Подобные процессы утрачивания неповторимой стилистики незаметно происходят и вплоть до настоящего времени. Память утрачивается и на примере мемориальных досок, количество которых постепенно уменьшается, но восполняется за счёт новой политики коммеморации, связанной с героическими юбилеями 70-летия и 75-летия Победы.
Новый мэр Е. Боровский, по большому счёту, антимилитаристичен, и фигурой тактического умолчания является его участие в призывной компании. Он не апеллирует к своему армейскому прошлому. Имидж нового мэра прямо или косвенно не связывается с армией, патриотическими смыслами, героическими и патетическими дискурсами. Данные повороты биографии экстраполируются на мемориальные практики: тема памяти о войне уступает место текущей внутригородской повестке, и поддерживается время от
времени. В команде нового мэра меньше коренных ельчан, помнящих, как выглядел город на стыке 1980-1990-х гг., и способных реконструировать его хотя бы с помощью устного воспоминания очевидцев, семейных историй и легенд.
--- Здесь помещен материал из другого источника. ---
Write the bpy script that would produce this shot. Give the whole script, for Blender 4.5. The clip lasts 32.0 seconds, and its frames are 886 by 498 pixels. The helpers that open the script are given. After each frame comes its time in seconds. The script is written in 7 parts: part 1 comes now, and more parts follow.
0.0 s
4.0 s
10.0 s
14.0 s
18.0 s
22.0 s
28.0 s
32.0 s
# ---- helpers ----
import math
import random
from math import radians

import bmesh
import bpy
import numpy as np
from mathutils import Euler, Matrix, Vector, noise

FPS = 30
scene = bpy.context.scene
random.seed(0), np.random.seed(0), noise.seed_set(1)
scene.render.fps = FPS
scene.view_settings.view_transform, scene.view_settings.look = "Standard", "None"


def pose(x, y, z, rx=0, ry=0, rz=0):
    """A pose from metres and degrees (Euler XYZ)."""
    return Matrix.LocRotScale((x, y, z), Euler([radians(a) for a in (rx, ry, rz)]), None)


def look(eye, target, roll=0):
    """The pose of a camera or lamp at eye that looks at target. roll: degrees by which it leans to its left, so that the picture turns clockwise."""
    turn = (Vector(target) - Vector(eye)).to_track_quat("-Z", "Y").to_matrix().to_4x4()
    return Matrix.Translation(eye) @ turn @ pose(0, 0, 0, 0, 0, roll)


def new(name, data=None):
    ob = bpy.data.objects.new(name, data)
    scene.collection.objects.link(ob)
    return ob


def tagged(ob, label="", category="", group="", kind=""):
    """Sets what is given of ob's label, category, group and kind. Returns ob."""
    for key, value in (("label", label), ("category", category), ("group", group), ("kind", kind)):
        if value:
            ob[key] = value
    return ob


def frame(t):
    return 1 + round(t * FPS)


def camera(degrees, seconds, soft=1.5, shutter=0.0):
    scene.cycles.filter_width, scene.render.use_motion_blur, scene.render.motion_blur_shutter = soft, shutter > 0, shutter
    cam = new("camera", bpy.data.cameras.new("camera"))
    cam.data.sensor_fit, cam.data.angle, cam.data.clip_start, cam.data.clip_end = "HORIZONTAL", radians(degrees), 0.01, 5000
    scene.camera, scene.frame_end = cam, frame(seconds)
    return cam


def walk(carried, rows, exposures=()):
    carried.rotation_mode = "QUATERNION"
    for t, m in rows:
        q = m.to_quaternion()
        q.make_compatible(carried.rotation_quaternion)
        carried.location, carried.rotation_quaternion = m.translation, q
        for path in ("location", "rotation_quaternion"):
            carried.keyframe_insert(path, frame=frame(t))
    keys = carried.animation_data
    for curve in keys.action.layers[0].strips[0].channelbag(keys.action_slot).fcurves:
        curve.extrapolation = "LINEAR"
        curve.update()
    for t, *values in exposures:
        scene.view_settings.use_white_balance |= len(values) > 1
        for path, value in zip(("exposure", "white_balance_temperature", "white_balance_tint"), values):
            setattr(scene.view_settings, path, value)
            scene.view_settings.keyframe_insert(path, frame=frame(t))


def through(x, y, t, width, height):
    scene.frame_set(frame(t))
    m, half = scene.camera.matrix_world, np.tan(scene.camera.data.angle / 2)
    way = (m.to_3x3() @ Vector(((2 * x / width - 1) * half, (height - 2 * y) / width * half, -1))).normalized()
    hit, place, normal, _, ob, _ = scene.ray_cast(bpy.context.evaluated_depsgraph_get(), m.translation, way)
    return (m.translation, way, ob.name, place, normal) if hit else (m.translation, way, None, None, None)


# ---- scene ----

В постепенно складывающейся ситуации власть становится единоличным актором, принимающим решения в вопросах формы мемориальной политики. Общество практически не участвует в принятии решений, лишь периодически подключаясь к нему на первоначальных этапах в период во многом имитирующих дискуссию публичных слушаниях. Такая ситуация крайне опасна для последующего складывания образа города как такового, потому как новые формы, внедряющиеся в городское пространство, зачастую, рассогласовываются с уже существовавшими до того времени. Ярким примером такого внедрения новых форм памяти является установка в Детском парке Ельца бюста известного в городе педагога-организатора Б. Лесюка. Не умаляя справедливости данной коммеморации, стоит отметить, что бюст установлен практически на том же месте, где находился бюст А. Пушкина. Новое место для Пушкина пока не определено. Ещё более показательно молчание общественности - краеведов, историков, гражданских активистов, для которых смена героев прошла как будто незамеченной. Такая ситуация в своё время была описана Г. Люббе, отмечавшего, как «ослабевающий социальный контроль сопровождается также и ослаблением контроля в вопросах вкуса» [11, с. 52]. В обозначенном контексте, с точки зрения автора, могут не иметь какой-то высокой эстетической ценности текущие проекты новой администрации, потому как они, в большей степени, рассчитаны на быстрое освоение средств и максимальный публичный эффект. В меньшей степени это может быть одобрено в узких кругах общественности, в центр внимания ставящих проблемы аутентичности. Такова судьба Петровского парка, сильно изменённого и утратившего модерновую стилистику начала XX века, когда парк посещал известный архитектор Ф. Шехтель.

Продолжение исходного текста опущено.